The DLC has moved decisively in the past year to increase quality of light attributes for products on our Solid-State Lighting (SSL) Qualified Products List (QPL). With data mounting about the human wellbeing and bottom-line benefits of superior quality light, this is a key area for the DLC and one we’ll continue to pursue. At the same time, Energy Efficiency Day is the perfect time to accentuate the accomplishments and goals of our original, major focus: improving the performance of LEDs and providing a reliable list of products for our members.

Four times since 2009, the DLC has boosted efficiency requirements in line with technology improvements for luminaires, retrofits and replacement lamps on our SSL QPL, a resource that utility energy efficiency (EE) programs across North America rely upon in the design of their commercial and industrial lighting incentive programs. QPL efficacy requirements increased by 20 to 30 percent (depending on product type) with V2.0 of our SSL Solid-State Lighting Technical Requirements in 2013. This was followed in 2015 by V3.0’s introduction of a “premium” designation worthy of higher utility incentives, and a minimum efficacy increase of 30 to 40 percent for V4.0 in 2016. Last year, V5.0 increased minimum efficacy requirements for the SSL QPL by an average of 11.7 percent and up to 22 percent for some lighting categories. Manufacturers have met this challenge each time and continue to produce lighting products with high efficacy, and now higher performance, controllability and quality.

Still, with lighting comprising about 12 percent of US commercial sector electricity consumption, and scientists calling for faster, bolder reductions in carbon emissions to fight climate change, there’s an urgent need to strive for greater efficiency that goes beyond efficacy at the luminaire level. Careful design and control of these lighting products, as well as connection to other building systems can ensure maximum efficiency is achieved.

Keenly aware that controls are key to unlocking future LED energy savings, the DLC engages in collaborative research to demonstrate the value of lighting controls technology. A recent DLC/Northwest Energy Efficiency Alliance (NEEA) study, for example, found that adding networked lighting controls to LED projects yields additional energy savings of nearly 70 percent for some building types, averaging 49 percent across various categories of facilities. These findings bolstered results of a previous study showing that NLCs can increase the efficiency of stand-alone LED lighting projects by about 50 percent.

While connected lighting now comprises less than one percent of all luminaires in the US, the Department of Energy estimates this technology can provide up to one quad of energy (approximately equal to one-fifth of US commercial sector energy use) by 2035, when just under a third of luminaires in commercial buildings are expected to have network connectivity. The 2020 DLC/NEEA report recommended that EE programs use 49 percent as the best estimate of average portfolio-level energy savings when designing NLC incentive programs.

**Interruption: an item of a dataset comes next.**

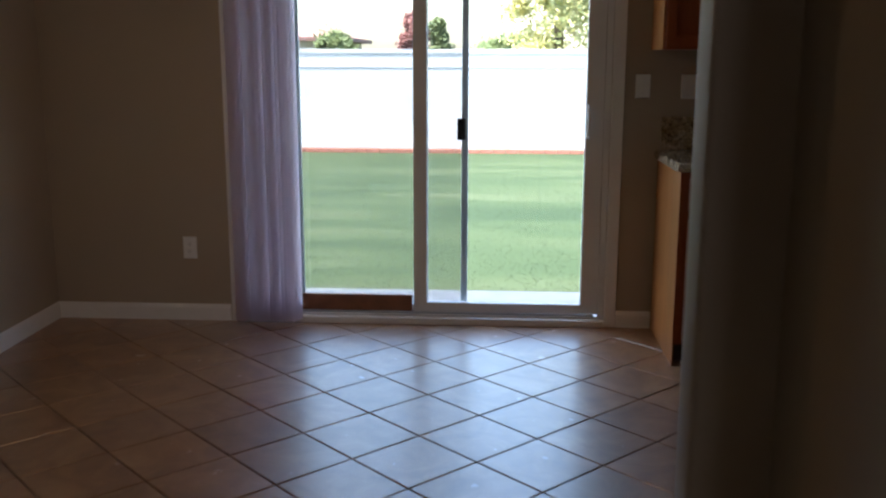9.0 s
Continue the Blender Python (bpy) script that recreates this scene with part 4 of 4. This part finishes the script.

The DLC pushed the efficiency envelope further with our SSL Technical Requirements V5.1 last year by requiring that all products on the SSL QPL have dimming capability – enabling a nearly 50 percent increase in energy savings over what is achievable with LEDs alone. Since dimming capability also gives building occupants more control over their environment, it is a component of improved lighting quality, as well.

In short, in the wake of huge progress achieved since the movement to incentivize LEDs began in earnest a decade ago, myriad opportunities remain to do more. As we strive to improve the built and natural environment through lighting specifications that combine market solutions with a positive climate impact, the DLC team is keeping its collective shoulder to this wheel – on EE Day and always.